Chicago never made that adjustment in Game 5. The Hawks seemed determined to score a wow goal instead of a dirty goal -- a strategy for disaster in the playoffs.

Kane thinks his team can make the adjustment for Game 6, and it helps that the Hawks are on the road in a building where they have had some success. In the past two postseasons Chicago is 4-1 at GM Place. It was 1-1-0 there during the regular season.

"Especially going on the road here it's probably better to keep it simple," Kane said. "Instead of making that extra pass we need to get that extra shot on net and maybe crash, especially on Luongo. The biggest thing is to get shots and traffic on him. We know that recipe. If he sees the puck he's going to stop it."

Kane also knows he has to get going again, too. His numbers in the postseason are solid (6 goals, 7 assists). He has 2 goals and 4 assists against the Canucks, but was held off the score sheet Sunday for only the second time in 11 playoff games.

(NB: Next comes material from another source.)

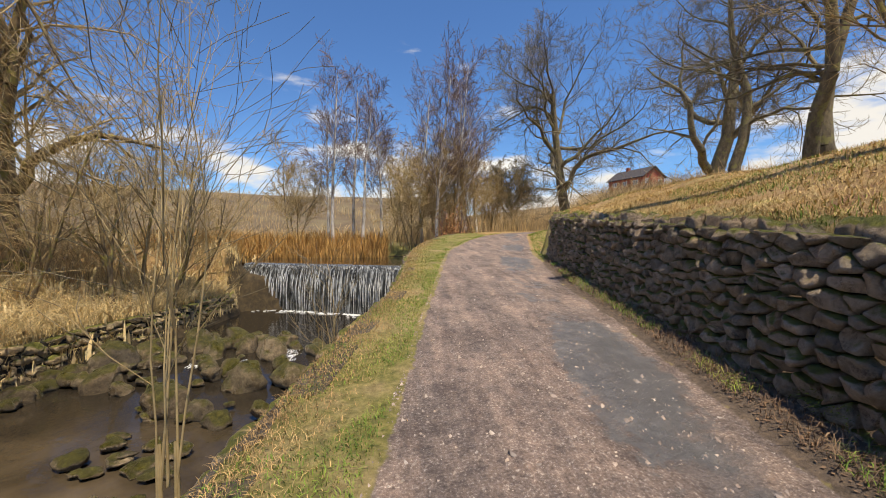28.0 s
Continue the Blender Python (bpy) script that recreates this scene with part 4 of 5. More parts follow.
# ---- fence posts at the bend ----
M_POST = plain("grey_fence_wood", [(0.3, (0.12, 0.09, 0.06)), (0.7, (0.3, 0.24, 0.17))], 8, 0.85, stretch=(3, 3, 0.5))
post = tagged(new("fence_post"), "old split wooden fence post among the scrub", "post", "fence posts")
bm = bmesh.new()
bmesh.ops.create_cone(bm, cap_ends=True, segments=8, radius1=0.06, radius2=0.05, depth=1.2, matrix=Matrix.Translation((0, 0, 0.5)))
part("shaft", bm, M_POST, post)
spots = [(6.2, 66.5), (8.4, 67.2), (10.6, 67.8), (12.8, 68.2), (15, 68.4), (-20.3, 45.0), (-17.5, 46.5)]
post.matrix_world = pose(spots[0][0], spots[0][1], float(ground_z(*spots[0])))
for i, (x, y) in enumerate(spots[1:]):
    copy_thing(post, pose(x, y, float(ground_z(x, y)), 3 * math.sin(i * 2.1), 3 * math.cos(i * 1.7), 30 * i))

# ---- trees ----


def bark(name, stops, scale=6, lichen=None):
    m, nt, bsdf = material(name)
    col = ramp(nt, noise_node(nt, scale, 6, 0.7, (1, 1, 0.35)), stops)
    if lichen:
        col = mix(nt, step(nt, noise_node(nt, 2.5, 5, 0.7), 0.5, 0.62), col, lichen)
    nt.links.new(col, bsdf.inputs["Base Color"])
    bsdf.inputs["Roughness"].default_value = 0.9
    bump(nt, bsdf, [(noise_node(nt, scale * 3, 5, 0.7, (1, 1, 0.3)), 1.0)], 0.7, 0.03)
    return m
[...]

"(Sunday) night it was a weird game where you had the puck a lot but nothing is really coming when you do have time with the puck," Kane said. "When I do get the puck I just have to make better plays and try to get shots on the net."

Kane said shooting whenever possible sometimes can be overlooked, but it's hard to do on a consistent and effective basis when your passing and puck possession is off.

"Our puck-moving game was almost non-existent," Quenneville said. "In the other games we were moving the puck better, but our support on the puck wasn't very good and our patience with the puck wasn't very good. Certainly they were a factor."

But can the Canucks do the same thing at home, where they have struggled this postseason? Judging by the weight of their luggage, the Blackhawks clearly have their doubts.

"You pack as if you expect to win," Kris Versteeg said, "and that's what we expect to do."